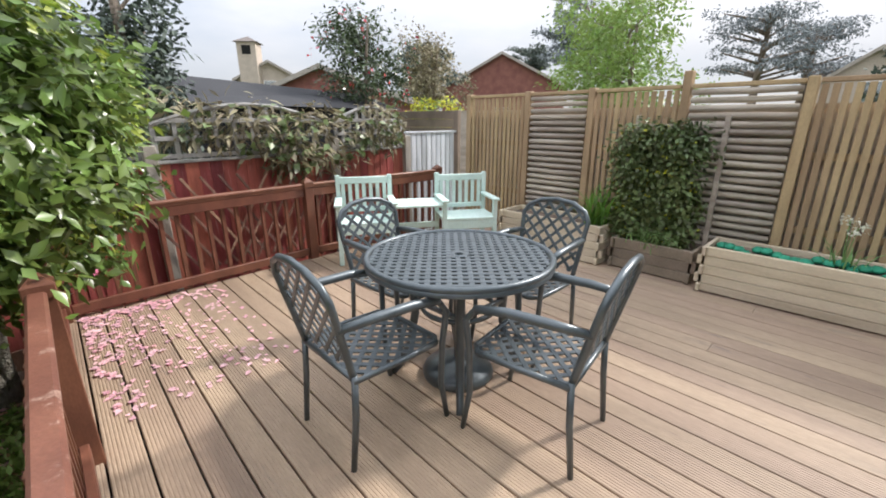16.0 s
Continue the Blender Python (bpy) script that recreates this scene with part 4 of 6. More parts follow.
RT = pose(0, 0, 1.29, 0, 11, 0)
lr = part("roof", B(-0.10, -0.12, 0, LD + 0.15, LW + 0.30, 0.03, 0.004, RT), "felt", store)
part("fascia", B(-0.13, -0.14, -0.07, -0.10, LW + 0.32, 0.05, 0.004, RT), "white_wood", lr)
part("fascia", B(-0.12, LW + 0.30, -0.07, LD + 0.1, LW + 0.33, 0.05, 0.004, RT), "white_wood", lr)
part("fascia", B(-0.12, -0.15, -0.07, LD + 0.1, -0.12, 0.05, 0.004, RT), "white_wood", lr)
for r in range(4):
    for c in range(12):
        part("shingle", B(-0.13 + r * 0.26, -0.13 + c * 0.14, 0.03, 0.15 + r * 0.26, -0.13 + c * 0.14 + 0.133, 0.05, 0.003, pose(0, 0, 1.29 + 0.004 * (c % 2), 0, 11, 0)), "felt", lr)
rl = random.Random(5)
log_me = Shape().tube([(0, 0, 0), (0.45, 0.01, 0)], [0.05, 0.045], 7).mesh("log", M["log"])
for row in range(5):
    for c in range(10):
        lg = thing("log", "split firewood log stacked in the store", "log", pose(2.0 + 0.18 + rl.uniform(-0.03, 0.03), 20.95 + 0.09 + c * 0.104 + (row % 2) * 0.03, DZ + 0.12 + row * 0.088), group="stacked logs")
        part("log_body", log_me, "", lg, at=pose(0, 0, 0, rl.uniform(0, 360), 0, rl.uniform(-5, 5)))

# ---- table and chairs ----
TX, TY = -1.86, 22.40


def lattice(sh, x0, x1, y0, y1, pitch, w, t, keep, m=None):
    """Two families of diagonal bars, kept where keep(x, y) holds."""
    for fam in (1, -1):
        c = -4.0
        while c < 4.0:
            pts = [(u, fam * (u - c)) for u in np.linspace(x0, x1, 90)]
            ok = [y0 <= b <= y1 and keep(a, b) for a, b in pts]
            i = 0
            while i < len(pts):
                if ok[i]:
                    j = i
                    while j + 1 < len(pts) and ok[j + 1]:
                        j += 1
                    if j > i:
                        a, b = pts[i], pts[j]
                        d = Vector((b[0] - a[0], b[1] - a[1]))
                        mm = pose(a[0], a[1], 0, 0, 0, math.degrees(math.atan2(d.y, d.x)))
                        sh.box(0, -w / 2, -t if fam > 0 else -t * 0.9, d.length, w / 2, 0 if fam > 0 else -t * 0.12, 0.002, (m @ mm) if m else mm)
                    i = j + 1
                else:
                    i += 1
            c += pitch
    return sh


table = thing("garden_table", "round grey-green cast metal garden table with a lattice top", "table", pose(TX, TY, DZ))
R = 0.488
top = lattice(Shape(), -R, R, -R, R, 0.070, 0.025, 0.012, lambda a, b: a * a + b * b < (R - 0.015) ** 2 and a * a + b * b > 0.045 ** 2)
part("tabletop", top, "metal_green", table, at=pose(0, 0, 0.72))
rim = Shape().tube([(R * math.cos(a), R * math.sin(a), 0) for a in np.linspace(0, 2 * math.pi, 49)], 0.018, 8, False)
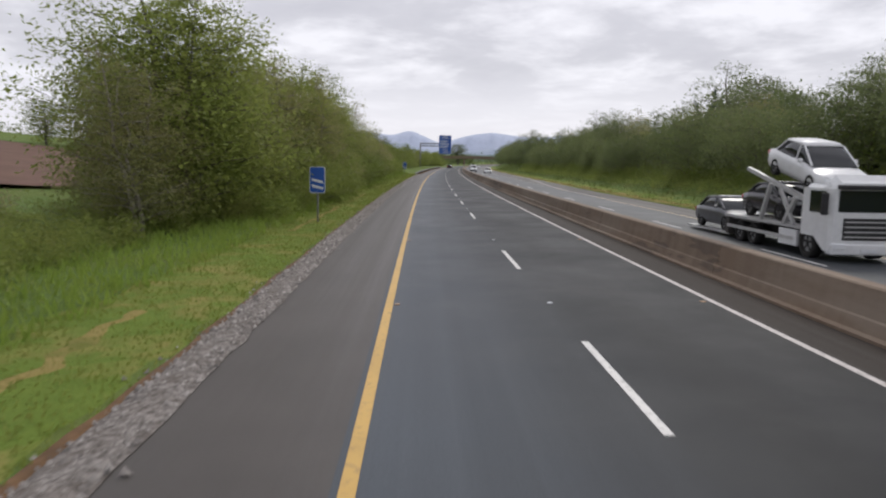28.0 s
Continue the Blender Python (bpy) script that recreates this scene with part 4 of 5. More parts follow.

■ **THE PROBLEM**
Give back all entries exactly. No pictures belong in the copy.

■ **COMPLETE RESPONSE**
16.0 s
Continue the Blender Python (bpy) script that recreates this scene with part 4 of 6. More parts follow.
RT = pose(0, 0, 1.29, 0, 11, 0)
lr = part("roof", B(-0.10, -0.12, 0, LD + 0.15, LW + 0.30, 0.03, 0.004, RT), "felt", store)
part("fascia", B(-0.13, -0.14, -0.07, -0.10, LW + 0.32, 0.05, 0.004, RT), "white_wood", lr)
part("fascia", B(-0.12, LW + 0.30, -0.07, LD + 0.1, LW + 0.33, 0.05, 0.004, RT), "white_wood", lr)
part("fascia", B(-0.12, -0.15, -0.07, LD + 0.1, -0.12, 0.05, 0.004, RT), "white_wood", lr)
for r in range(4):
    for c in range(12):
        part("shingle", B(-0.13 + r * 0.26, -0.13 + c * 0.14, 0.03, 0.15 + r * 0.26, -0.13 + c * 0.14 + 0.133, 0.05, 0.003, pose(0, 0, 1.29 + 0.004 * (c % 2), 0, 11, 0)), "felt", lr)
rl = random.Random(5)
log_me = Shape().tube([(0, 0, 0), (0.45, 0.01, 0)], [0.05, 0.045], 7).mesh("log", M["log"])
for row in range(5):
    for c in range(10):
        lg = thing("log", "split firewood log stacked in the store", "log", pose(2.0 + 0.18 + rl.uniform(-0.03, 0.03), 20.95 + 0.09 + c * 0.104 + (row % 2) * 0.03, DZ + 0.12 + row * 0.088), group="stacked logs")
        part("log_body", log_me, "", lg, at=pose(0, 0, 0, rl.uniform(0, 360), 0, rl.uniform(-5, 5)))

# ---- table and chairs ----
TX, TY = -1.86, 22.40


def lattice(sh, x0, x1, y0, y1, pitch, w, t, keep, m=None):
    """Two families of diagonal bars, kept where keep(x, y) holds."""
    for fam in (1, -1):
        c = -4.0
        while c < 4.0:
            pts = [(u, fam * (u - c)) for u in np.linspace(x0, x1, 90)]
            ok = [y0 <= b <= y1 and keep(a, b) for a, b in pts]
            i = 0
            while i < len(pts):
                if ok[i]:
                    j = i
                    while j + 1 < len(pts) and ok[j + 1]:
                        j += 1
                    if j > i:
                        a, b = pts[i], pts[j]
                        d = Vector((b[0] - a[0], b[1] - a[1]))
                        mm = pose(a[0], a[1], 0, 0, 0, math.degrees(math.atan2(d.y, d.x)))
                        sh.box(0, -w / 2, -t if fam > 0 else -t * 0.9, d.length, w / 2, 0 if fam > 0 else -t * 0.12, 0.002, (m @ mm) if m else mm)
                    i = j + 1
                else:
                    i += 1
            c += pitch
    return sh


table = thing("garden_table", "round grey-green cast metal garden table with a lattice top", "table", pose(TX, TY, DZ))
R = 0.488
top = lattice(Shape(), -R, R, -R, R, 0.070, 0.025, 0.012, lambda a, b: a * a + b * b < (R - 0.015) ** 2 and a * a + b * b > 0.045 ** 2)
part("tabletop", top, "metal_green", table, at=pose(0, 0, 0.72))
rim = Shape().tube([(R * math.cos(a), R * math.sin(a), 0) for a in np.linspace(0, 2 * math.pi, 49)], 0.018, 8, False)
28.0 s
Continue the Blender Python (bpy) script that recreates this scene with part 4 of 5. More parts follow.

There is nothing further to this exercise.